- Founder: Steve Lau
- Country of origin: United States
- Location: New York City

= Kinetic Records =

American record label

Kinetic Records was a New York City-based record label founded by Steve Lau (founding member of Sire Records act the Ocean Blue), and co-owned with Alyson Shapero. The label launched the careers of artists and DJs such as Paul Oakenfold, BT, Ray Munns, Deepsky, Kosheen, Tilt, Timo Maas, Grace, Sandra Collins, Billy Thermal, Binary Finary, and Shpongle. Other successful artists on the label included Ash, Sasha and John Digweed, South, Faithless, DJ DAN, LTJ Bukem, Dario G, Luomo, Infected Mushroom, Max Graham, Dave Ralph Music Instructor, and Hybrid. It was also well known for its Tranceport series, of which Paul Oakenfold's first installment is considered to be the breakthrough record for the trance genre with the highest sales of any mix compilation.
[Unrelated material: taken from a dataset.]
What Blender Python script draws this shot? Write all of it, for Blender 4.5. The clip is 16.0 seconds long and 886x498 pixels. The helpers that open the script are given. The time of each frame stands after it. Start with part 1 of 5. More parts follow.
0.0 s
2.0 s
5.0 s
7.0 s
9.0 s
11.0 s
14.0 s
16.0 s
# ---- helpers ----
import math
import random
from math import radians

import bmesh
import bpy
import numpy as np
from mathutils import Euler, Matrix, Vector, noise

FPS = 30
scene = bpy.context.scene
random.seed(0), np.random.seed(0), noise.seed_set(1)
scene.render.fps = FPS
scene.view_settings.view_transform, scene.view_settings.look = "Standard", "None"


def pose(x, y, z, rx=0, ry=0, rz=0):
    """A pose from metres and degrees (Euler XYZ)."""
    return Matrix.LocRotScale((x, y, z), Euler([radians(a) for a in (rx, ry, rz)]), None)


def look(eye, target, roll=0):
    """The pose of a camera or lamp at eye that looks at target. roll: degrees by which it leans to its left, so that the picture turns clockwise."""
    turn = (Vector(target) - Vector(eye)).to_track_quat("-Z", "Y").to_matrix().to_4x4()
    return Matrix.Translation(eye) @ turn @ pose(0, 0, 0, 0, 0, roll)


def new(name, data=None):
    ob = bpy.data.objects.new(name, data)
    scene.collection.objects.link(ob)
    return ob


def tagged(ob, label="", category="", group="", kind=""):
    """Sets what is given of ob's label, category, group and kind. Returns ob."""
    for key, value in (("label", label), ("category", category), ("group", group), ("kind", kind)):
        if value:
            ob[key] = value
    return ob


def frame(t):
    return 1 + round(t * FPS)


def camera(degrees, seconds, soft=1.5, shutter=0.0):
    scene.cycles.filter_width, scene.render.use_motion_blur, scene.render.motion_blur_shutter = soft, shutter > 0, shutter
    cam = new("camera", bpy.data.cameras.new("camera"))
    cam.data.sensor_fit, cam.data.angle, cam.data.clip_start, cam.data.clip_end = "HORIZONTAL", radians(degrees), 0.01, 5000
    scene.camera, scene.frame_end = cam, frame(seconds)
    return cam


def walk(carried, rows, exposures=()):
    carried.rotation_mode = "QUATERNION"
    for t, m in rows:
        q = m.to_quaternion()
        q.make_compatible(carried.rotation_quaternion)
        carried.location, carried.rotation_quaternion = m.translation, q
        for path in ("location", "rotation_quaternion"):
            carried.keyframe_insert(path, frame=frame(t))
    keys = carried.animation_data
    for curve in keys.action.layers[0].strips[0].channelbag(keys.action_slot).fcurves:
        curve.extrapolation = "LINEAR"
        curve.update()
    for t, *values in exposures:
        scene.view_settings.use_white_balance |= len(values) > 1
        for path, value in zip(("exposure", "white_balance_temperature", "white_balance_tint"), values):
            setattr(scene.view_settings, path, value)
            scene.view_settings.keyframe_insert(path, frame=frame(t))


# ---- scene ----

The release of Sasha's Airdrawndagger and Sasha and Digweed's mix compilation Communicate were also big releases for the label. Kinetic was the exclusive distributor of the Perfecto label in the US as well as the Another Late Night compilation series, which featured Howie B., Fila Brazillia, and Rae and Christian. The label was distributed by Reprise/Warner Bros. Records from its inception until 2001, when Kinetic switched distribution to BMG. The latter eventually absorbed the label during the merger with Sony Music.